Showing posts with label russell brand. Show all posts
Showing posts with label russell brand. Show all posts

Wednesday, August 30, 2017

Altman and Aldous

Get Him To the Greek: Unrated Version (2010): based on characters created by Jason Segel; written and directed by Nicholas Stoller; starring Jonah Hill (Aaron Green), Russell Brand (Aldous Snow), Rose Byrne (Jackie Q), Colm Meaney (Jonathan Snow), Dinah Stabb (Lena Snow), Sean Combs (Sergio), and Elisabeth Moss (Daphne Binks): Rapidly becoming an all-timer on my list of film comedies that cheer me up. Jonah Hill has never been funnier. 

Russell Brand has only been used well in one other film -- Forgetting Sarah Marshall, in which he also played dissipated Brit-rocker Aldous Snow. There's a bizarre, endearing, obscene, profane chemistry between Hill and Brand that makes me wish they'd do another movie with writer-director Nicholas Stoller and Aldous Snow-creator Jason Segel. Even Sean Combs is hilarious. And Aldous Snow's songs are hilariously catchy. Highly recommended.


Altman (2014): written by Len Blum; directed by Ron Mann: Excellent, too-short documentary from Canadian Ron Mann on the life and times of Top Ten All-Time director Robert Altman (1925 –2006). The iconoclastic Altman spent about 20 years in TV and B-movies before his film version of M.A.S.H. made him an 'overnight' success. 

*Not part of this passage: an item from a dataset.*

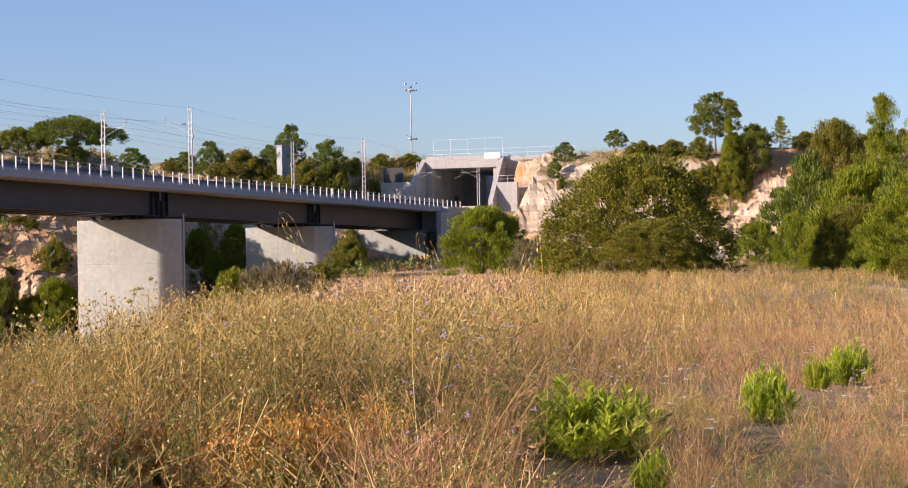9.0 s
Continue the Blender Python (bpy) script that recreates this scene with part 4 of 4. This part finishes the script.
def build_field():
    rng = np.random.default_rng(77)
    fine = [branched(100 + i, 0.92, 4, "weed", "heads", 0.0098, 0.0042, 8, "green" if i % 2 else "weed", 2, 0.55, 2, 0.55, False) for i in range(6)]
    brown = [branched(120 + i, 0.75, 4, "brown", "heads" if i % 2 else "brown", 0.006, 0.0042, 9, "brown" if i % 2 else None, 2, 0.8, 1, 0.4) for i in range(5)]
    pale = [branched(130 + i, 0.8, 4, "straw", "heads", 0.0075, 0.0040, 7, "straw" if i % 2 else None, 2, 0.9, 1, 0.6) for i in range(4)]
    straw = [tussock(140 + i, 16, 0.62, 0.16, "straw", 0.0045, 2) for i in range(4)]
    green = [branched(160 + i, 0.72, 4, "green", "weed", 0.008, 0.0048, 9, "green", 1, 0.6, 5, 0.5) for i in range(4)]
    fine_mid = [branched(300 + i, 0.92, 3, "weed", "heads", 0.0145, 0.007, 6, "green" if i % 2 else "weed", 1) for i in range(4)]
    brown_mid = [branched(310 + i, 0.75, 3, "brown", "brown", 0.010, 0.007, 6, None, 1, 0.8, 1, 0.4) for i in range(4)]
    pale_mid = [branched(315 + i, 0.8, 3, "straw", "heads", 0.011, 0.007, 5, "straw", 1, 0.8, 1, 0.6) for i in range(3)]
    green_mid = [branched(320 + i, 0.7, 3, "green", "weed", 0.011, 0.008, 7, "green", 1, 0.6, 4, 0.6) for i in range(3)]
    rust = [branched(180 + i, 0.5, 9, "brown", "orange", 0.0085, 0.004, 16, "orange", 2, 0.5, 2) for i in range(3)]
    yel = [flowered(190 + i, 1.0, 5, "weed", "yellow", True, 0.034) for i in range(3)]
    pur = [flowered(195 + i, 0.8, 2, "weed", "purple", False, 0.022) for i in range(3)]
    umb = [flowered(198 + i, 0.85, 2, "green", "umbel", True, 0.06) for i in range(2)]
    far_straw = [branched(210 + i, 0.75, 4, "straw", "heads", 0.022, 0.016, 3, "straw", 0, 0.6, 1, 0.5) for i in range(4)]
    far_weed = [branched(220 + i, 0.8, 3, "weed", "heads", 0.028, 0.016, 4, "weed", 0, 0.6, 1, 0.6) for i in range(4)]
    far_brown = [branched(235 + i, 0.7, 3, "brown", "brown", 0.022, 0.016, 4, None, 0, 0.8, 0, 0.4) for i in range(3)]
    far_green = [branched(230 + i, 0.65, 3, "green", "weed", 0.028, 0.018, 4, "green", 0, 0.7, 2, 0.5) for i in range(2)]
    ridge_grass = [tussock(330 + i, 14, 0.7, 0.25, "green" if i < 2 else "straw", 0.018, 2) for i in range(4)]
    tallest = [branched(250 + i, 0.95, 3, "weed", "heads", 0.0105, 0.0045, 8, None, 1, 0.4, 0, 0.8, False) for i in range(4)]
    scrub = [branched(270 + i, 0.8, 4, "brown" if i else "green", "green" if i < 2 else "weed", 0.08, 0.025, 4, None, 0) for i in range(3)]
    straws = [tussock(260 + i, 3, 1.0, 0.25, "straw", 0.0048, 2) for i in range(3)]
    low = [branched(240 + i, 0.3, 4, "straw" if i % 2 else "brown", "brown", 0.008, 0.006, 3, None, 0, 0.9, 0, 0.3) for i in range(4)]

    def tall(x, y):
        """The weeds stand tallest towards the bridge and low near the track."""
        az = np.degrees(np.arctan2(x, y))
        return (1.0 - 0.5 * smooth(az, 11, 26)) * (0.72 + 0.28 * smooth(az, -7, 0)) * (0.8 + 0.5 * (fbm(x / 1.8, y / 1.8, 41) + 0.4))

    # each kind keeps to patches of its own
    seed = 0
    for kinds, n, r0, r1, a0, a1 in (
        (fine, 1250, 6.5, 15, -18, 12), (fine, 260, 6.5, 15, 12, 37), (brown, 650, 6.5, 15, -18, 10), (brown, 1100, 6.5, 15, 10, 37), (pale, 350, 6.5, 15, -18, 10), (pale, 500, 6.5, 15, 10, 37),
        (straw, 250, 6.5, 15, 8, 37), (green, 1000, 6.5, 15, -18, 12), (green, 150, 6.5, 15, 12, 37),
        (fine_mid, 1700, 15, 32, -6, 18), (fine_mid, 500, 15, 32, 18, 36), (brown_mid, 1500, 15, 32, 2, 36), (pale_mid, 1100, 15, 32, -2, 36), (straw, 500, 15, 32, 14, 36), (green_mid, 750, 15, 32, -4, 36),
        (far_straw, 3600, 32, 75, 2, 36), (far_brown, 1500, 32, 75, 2, 36), (far_weed, 2600, 32, 75, 2, 36), (far_green, 900, 32, 75, 4, 36),
        (far_straw, 2600, 75, 130, 8, 36), (far_weed, 900, 75, 130, 8, 36),
    ):
        x, y = spots(rng, int(1.65 * n), r0, r1, a0, a1)
        seed += 1
        grown = rng.random(len(x)) < 0.12 + 0.88 * smooth(fbm(x / 3.4, y / 3.4, 400 + seed), -0.2, 0.2)
        x, y = x[grown], y[grown]
        scatter(kinds, x, y, tall(x, y), rng)
    x, y = spots(rng, 4200, 9, 45, -4, 37)
    scatter(low, x, y, 1.0, rng, 0.3)
    for az, r, w, n in ((3.3, 11.0, 0.4, 18), (8.4, 11.2, 0.8, 32), (5.6, 10.6, 0.5, 7), (6.0, 16.0, 0.4, 5), (11.5, 12.0, 0.3, 5)):
        c = np.array((r * math.sin(radians(az)), r * math.cos(radians(az))))
        p = c + rng.normal(size=(n, 2)) * (w * 0.55, 0.3)
        scatter(rust, p[:, 0], p[:, 1], 1.2, rng)
        p = c + rng.normal(size=(n, 2)) * (w * 0.7, 0.4)
        scatter(green, p[:, 0], p[:, 1], 0.6, rng)
    x, y = spots(rng, 22, 10, 14, -9, 0)
    scatter(yel, x, y, 0.95, rng)
    x, y = spots(rng, 26, 9.5, 12.5, -7.2, -3.2)
    scatter(yel, x, y, 0.85, rng)
    x, y = spots(rng, 25, 18, 45, 8, 30)
    scatter(yel, x, y, 0.7, rng)
    x, y = spots(rng, 260, 8, 24, -8, 30)
    scatter(pur, x, y, tall(x, y), rng)
    x, y = spots(rng, 70, 9, 24, 16, 33)
    scatter(umb, x, y, 0.62, rng)
    x, y = spots(rng, 30, 8, 22, -16, 16)
    scatter(umb, x, y, 0.9, rng)
    # rank weeds along the far side of the track
    r, a = rng.uniform(61, 68, 420), np.radians(rng.uniform(30.5, 37, 420))
    scatter(far_weed[:2] + far_green, r * np.sin(a), r * np.cos(a), 1.0, rng)
    # sparse low tufts on the track's near end
    r, a = rng.uniform(10, 30, 420), np.radians(rng.uniform(30, 36, 420))
    x, y = r * np.sin(a), r * np.cos(a)
    ok = fbm(x / 1.6, y / 1.6, 66) > 0.06
    scatter(low + brown[:1], x[ok], y[ok], 0.55, rng, 0.4)
    # thin growth down the slope below the valley's lip
    r, a = np.sqrt(rng.uniform(26 ** 2, 90 ** 2, 1500)), np.radians(rng.uniform(-17, 1, 1500))
    x, y = r * np.sin(a), r * np.cos(a)
    ok = fbm(x / 5, y / 5, 68) > -0.12
    scatter(far_weed + brown_mid + far_green, x[ok], y[ok], 0.75, rng)
    # the tallest weeds, which stand up before the piers
    for az0, az1, n, k in ((0.5, 6.0, 26, 1.4), (-4.4, -2.6, 8, 1.35), (-8.0, -5.5, 10, 1.15), (6, 12, 16, 1.2), (-16, -11, 14, 1.1)):
        x, y = spots(rng, n, 8.8, 12.5, az0, az1)
        scatter(tallest, x, y, k, rng, 0.1)
    # long pale straws lying at all angles
    x, y = spots(rng, 2000, 7.0, 17, -12, 36)
    scatter(straws, x, y, 0.85 * tall(x, y), rng, 0.6)
    # reeds and dry grass on the ridge beside the portal and along the cliff's top
    for a0, a1, r0, r1, n, k in ((10.3, 13.4, 262, 290, 420, 2.6), (16.5, 31, 256, 275, 900, 1.6), (3.5, 8.5, 262, 285, 300, 1.5)):
        r, a = rng.uniform(r0, r1, n), np.radians(rng.uniform(a0, a1, n))
        x, y = r * np.sin(a), r * np.cos(a)
        s, b = bridge_coords(x, y)
        ok = (b < -5) | (b > 14)
        scatter(ridge_grass, x[ok], y[ok], k, rng)
    # the rest of the field, beside and behind the viewpoint
    x, y = spots(rng, 2200, 4, 70, 38, 345)
    scatter(far_straw, x, y, 0.8, rng)
    # a thinner, dry cover on the slope and floor of the valley and on the far terraces
    n = 9000
    s, b = rng.uniform(-40, 126, n), rng.uniform(-35, 75, n)
    x, y = B0[0] + s * BD[0] + b * BN[0], B0[1] + s * BD[1] + b * BN[1]
    zz = ground_z(x, y)
    flat = np.abs(ground_z(x + 0.6, y) - zz) + np.abs(ground_z(x, y + 0.6) - zz) < 1.3
    pat = fbm(x / 9, y / 9, 51) + 0.15 > rng.random(n) * 0.5
    ok = flat & pat
    scatter(far_straw[:1] + far_green + scrub, x[ok], y[ok], 1.5, rng)
    n = 9000
    x = rng.uniform(-64, 30, n)
    y = np.interp(x, FOOT_X, FOOT_Y) + rng.uniform(-8, 48, n)
    ok = fbm(x / 6, y / 6, 53) + 0.25 > rng.random(n) * 0.6
    scatter(scrub + far_straw[:2] + far_green, x[ok], y[ok], 1.7, rng)
    n = 1500
    x, y = rng.uniform(-42, 0, n), rng.uniform(90, 168, n)
    scatter(far_straw + far_green[:1] + scrub[2:], x, y, 1.0, rng)
    names = {"straw": ("dry_grass", "pale dry straw-coloured grass"), "weed": ("dry_weeds", "olive-brown dry branching weeds"), "brown": ("brown_weeds", "brown leafless dry weeds"),
             "green": ("green_weeds", "green weeds among the dry grass"), "orange": ("rusty_weeds", "rust-orange dried weeds"), "yellow": ("yellow_flowers", "small yellow flowers on thin stalks"),
             "purple": ("mauve_flowers", "small mauve flower heads"), "umbel": ("white_umbels", "white umbel flowers"), "heads": ("seed_heads", "pale dry seed heads")}
    for key, (V, F) in FIELD.items():
        if V:
            me = mesh_from(names[key][0], np.concatenate(V), np.concatenate(F), TONES[key])
            tagged(new(names[key][0], me), names[key][1] + " covering the field", "vegetation", kind="stuff")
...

Even when ha had access to major-studio money in the first decade after M.A.S.H., Altman was fiercely iconoclastic and eccentric in his film choices. Losing studio money after 1980 or so didn't finish him -- instead, he directed on the stage, came up with an innovative TV show, and eventually came back 'into the fold' (sort of) with popular and critical hit The Player. His movies are his testament; this documentary does a nice job of looking at the man, and the affection so many actors had for probably the greatest actor's director of all time. Recommended.

Thursday, March 17, 2011

Get Him to the Greek


Get Him to the Greek, written and directed by Nicholas Stoller, starring Jonah Hill, Russell Brand, Elizabeth Moss, Rose Byrne and Sean Combs (2010): Even movies that have only been produced by Judd Apatow have that odd (for today's comedies) gentleness about them, like a bassline behind the surface dramatics.

Russell Brand reprises his Aldous Snow character from Forgetting Sarah Marshall, a wonky rock star given to non sequitirs and epic drug and alcohol abuse. Jonah Hill is the low-level record company employee who suggests having Snow stage a 10-year anniversary show at the Greek theatre in Los Angeles. Sean Combs, straining and heaving mightily in an apparent attempt to replicate Tom Cruise's bizarro-hilarious performance as a studio exec in Tropic Thunder, is the executive who approves Hill's plan -- and sends him off to pick up Snow in London, England to get him first to New York for the Today Show and then to L.A.

All Hell breaks loose, of course, of course.

There are a lot of laughs here. Hill is gradually perfecting a somewhat unusual comic character -- the neurotic fat guy -- and he has some killer moments here, including a ridiculous bit in a limosine as he tries to stop Snow from getting stoned and drunk before the Today Show...by smoking all the pot and drinking all the booze in the car. Russell Brand possesses a weird, oily likeability, and he and Hill play pretty nicely off each other. They're not Laurel and Hardy, but they're also not Vince Vaughn and Kevin James, thank God. Rose Byrne and Colm Meaney have nice supporting bits as Snow's estranged WAG and father, respectively. Recommended.